About Garrick Ohlsson

Since his triumph as winner of the 1970 Chopin International Piano Competition, pianist Garrick Ohlsson has established himself worldwide as a musician of magisterial interpretive and technical prowess. Although long regarded as one of the world’s leading exponents of the music of Frédéric Chopin, Mr. Ohlsson commands an enormous repertoire, which ranges over the entire piano literature. A student of the late Claudio Arrau, Mr. Ohlsson has come to be noted for his masterly performances of the works of Mozart, Beethoven and Schubert, as well as the Romantic repertoire. To date he has at his command more than 80 concertos, ranging from Haydn and Mozart to works of the 21st century, many commissioned for him. This season he launches an ambitious project spread over two seasons exploring the complete solo piano works of Brahms in four different programs. The cycle will be heard in New York, San Francisco, and Montreal with individual programs in London, Warsaw and a number of cities across North America. In concerto repertoire ranging from Beethoven to Brahms, Rachmaninoff, Barber and Busoni, he will return to the New York Philharmonic; Cleveland Orchestra; Philadelphia, Boston, Baltimore, Houston and Seattle Symphonies, concluding the season in Indianapolis with all the Rachmaninoff concerti programmed in one weekend.

A frequent guest with the orchestras in Australia, Mr. Ohlsson has recently visited Perth, Brisbane, Melbourne, Sydney, Adelaide and Hobart as well as the New Zealand Symphony in Wellington and Auckland. An avid chamber musician, Mr. Ohlsson has collaborated with the Cleveland, Emerson, and Tokyo string quartets, and in the spring will tour with the Takacs Quartet and the Boston Chamber Players in Istanbul, Berlin, Munich, Warsaw, Luxembourg and Prague. Together with violinist Jorja Fleezanis and cellist Michael Grebanier, he is a founding member of the San Francisco-based FOG Trio. Passionate about singing and singers, Mr. Ohlsson has appeared in recital with such legendary artists as Magda Olivero, Jessye Norman, and Ewa Podles. 

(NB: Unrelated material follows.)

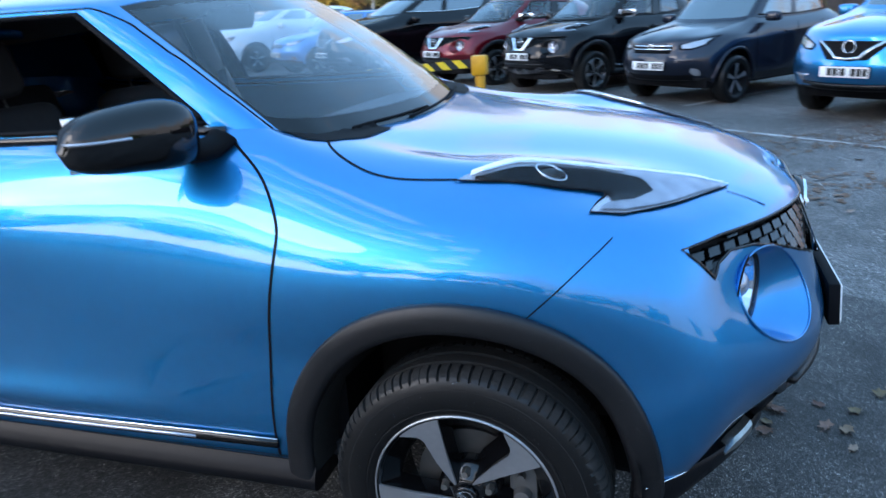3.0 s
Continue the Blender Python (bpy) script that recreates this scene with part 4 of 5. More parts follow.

Mr. Ohlsson can be heard on the Arabesque, RCA Victor Red Seal, Angel, BMG, Delos, Hänssler, Nonesuch, Telarc, Hyperion and Virgin Classics labels. His ten-disc set of the complete Beethoven Sonatas, for Bridge Records, has garnered critical acclaim, including a GRAMMY® for Vol. 3. His recording of Rachmaninoff’s Concerto No. 3, with the Atlanta Symphony and Robert Spano, was released in 2011. In the fall of 2008 the English label Hyperion re-released his 16-disc set of the Complete Works of Chopin followed in 2010 by all the Brahms piano variations, “Goyescas” by Enrique Granados, and music of Charles Tomlinson Griffes. Most recently on that label are Scriabin’s Complete Poèmes, Smetana Czech Dances, and ètudes by Debussy, Bartok and Prokofiev. The latest CDs in his ongoing association with Bridge Records are the Complete Scriabin Sonatas, “Close Connections,” a recital of 20th-Century pieces, and two CDs of works by Liszt. In recognition of the Chopin bicentenary in 2010, Mr. Ohlsson was featured in a documentary “The Art of Chopin” co-produced by Polish, French, British and Chinese television stations. Most recently, both Brahms concerti and Tchaikovsky’s second piano concerto were released on live performance recordings with the Melbourne and Sydney Symphonies on their own recording labels, and Mr. Ohlsson was featured on Dvorak’s piano concerto in the Czech Philharmonic’s recordings of the composer’s complete symphonies & concertos, released July of 2014 on the Decca label.

A native of White Plains, N.Y., Garrick Ohlsson began his piano studies at the age of 8, at the Westchester Conservatory of Music; at 13 he entered The Juilliard School, in New York City. His musical development has been influenced in completely different ways by a succession of distinguished teachers, most notably Claudio Arrau, Olga Barabini, Tom Lishman, Sascha Gorodnitzki, Rosina Lhévinne and Irma Wolpe. Although he won First Prizes at the 1966 Busoni Competition in Italy and the 1968 Montréal Piano Competition, it was his 1970 triumph at the International Chopin Competition in Warsaw, where he won the Gold Medal (and remains the single American to have done so), that brought him worldwide recognition as one of the finest pianists of his generation. Since then he has made nearly a dozen tours of Poland, where he retains immense personal popularity. Mr. Ohlsson was awarded the Avery Fisher Prize in 1994 and received the 1998 University Musical Society Distinguished Artist Award in Ann Arbor, MI. He is also the 2014 recipient of the Jean Gimbel Lane Prize in Piano Performance from the Northwestern University Bienen School of Music. He is a Steinway Artist. He makes his home in San Francisco.

About Asheville Symphony

The Asheville Symphony was born of a passion, formed in 1960 by a group of volunteer musicians — its early concertos filling the halls of local churches and school auditoriums. At that time, and for several years after, the Symphony had no manager and no resident conductor — only a handful of passionate performers that wished to share the classics (and their talents) with the community. Asheville’s arts-focused community — home to generations of writers, musicians and artists — has sustained the Asheville Symphony for nearly 60 years, embracing the orchestra’s endless creativity, artistic expression and collaborative explorations.